As of December 1st most employees whose annualized salaries are less than $47,476, will be entitled to overtime pay even though their job duties would otherwise qualify for an exemption as executive, administrative or professional. A federal court in Texas is expected to rule next Tuesday in a lawsuit brought by employer groups seeking to enjoin the DOL's new rule from going into effect on the 1st; however, based on previous rulings in similar suits employers can hardly count on a court ordered reprieve. Consequently, in the final days before sweeping changes are mandated by the DOL's deadline to more than double the minimum salary necessary to qualify for any of the so-called "white-collar" exemptions, employers are scrambling (and our phones are ringing). Because so many employers remain unprepared for the sweeping changes (and exposure to lawsuits and liability) coming just around the corner, this article will identify some common misunderstandings that are leaving thousands of employers exposed - see if any apply to you!
1. Many employers continue to believe that if an employee is paid a salary, the employee is
"exempt" and need not be paid 1 ½ times the regular rate pay in overtime for hours worked in excess of 40 in any workweek. This assumption is just dead wrong! To be exempt from overtime an employee must meet all three of the following: 1) must perform exempt job duties; 2) must be paid a salary; and, as of December 1st 3) that salary must be at least $47,476/year ($913/week). Failure to satisfy any one of these three requirements makes the employee non-exempt and entitled to overtime pay.
2. Many employers are mistakenly relying on other, non-salary forms of compensation to meet the new minimum salary. We often hear employers say they are not concerned with the Department of Labor's new minimum salary, even though it doubles the current minimum, because they "pay" or "compensate" their exempt employees well beyond $47,476 per year. The problem is that, with one very limited exception, only pay in the form of a salary counts toward the new minimum set by the D.O.L.
The only exception is that bonuses, incentive pay, or commissions may be added to an employee's salary towards the new minimum, only if they are non-discretionary (i.e. guaranteed by formula or otherwise) and then, they can comprise no more than 10% of the new minimum salary. This means that 90% or more of the new minimum salary must be in the form of a salary that is paid regardless of hours worked. Doing the simple math, this means that no more than $4,748 of the new minimum can come from bonuses, etc.
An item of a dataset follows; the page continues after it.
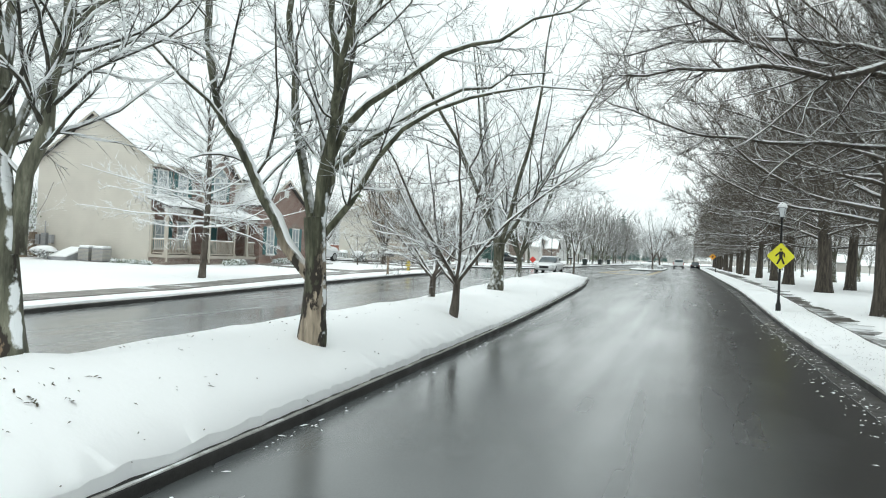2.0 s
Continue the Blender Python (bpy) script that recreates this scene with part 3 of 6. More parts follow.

For example, even if an employee makes $100,000 in total compensation, he/she will not be exempt from overtime under any of the white-collar jobs unless, at a minimum, $42,728 of that compensation is paid as a salary and any additional compensation must be non-discretionary and meets one of the limited forms acceptable under the new rule. Because these nuances are frequently misunderstood, any employer that plans on relying on bonuses or other compensation to meet the new minimum salary is well-advised to consult with knowledgeable legal counsel to determine if it is allowed.
3. A significant number of employers assume that converting exempt employees to non-exempt employees because they will not meet the new minimum salary, can be easily done. Oversimplification of what is entailed with converting exempt employees to non-exempt, is a recipe for disaster! This requires far more than a simple change in payroll. Most notably, affected employees who in the past have never had to track their hours worked, must begin doing so as of December 1, 2016. But many employees who perform exempt duties do things that blur the lines between compensable and non-compensable work time, much more so than traditional hourly workers. What about travel time? Attending trade or civic events that benefit the company? Checking/replying to emails, etc.? Addressing these various issues can be complicated and take time, and there is barely any time left before the new rules go into effect on December 1st, 2016.
4. One potential positive from the new DOL Overtime Regulation, is that the changes going into effect December 1, 2016, present as good a time as any to "fix" misclassified employees who do not clearly meet the required duties to be exempt from overtime pay. With millions of workers possibly being reclassified from exempt to nonexempt as a result of the new minimum salary rule, including employees whose duties are more appropriately classified as nonexempt in those who are reclassified, could potentially drawing less attention to the change.
On a final note, there are several ways to convert compensation for employees who must be "reclassified" from exempt to non-exempt status. While changing pay from salary to hourly pay is permissible, it may not be the best approach for many employers, or employees. Without careful planning, employers could wind up paying more in 2017 than if they had increased some salaries by many thousands of dollars to meet the new minimum set by the D.O.L. So, with just days left to plan, employers who have yet to address these issues or who have mistakenly thought they were easily addressed, may be in for a rude awakening.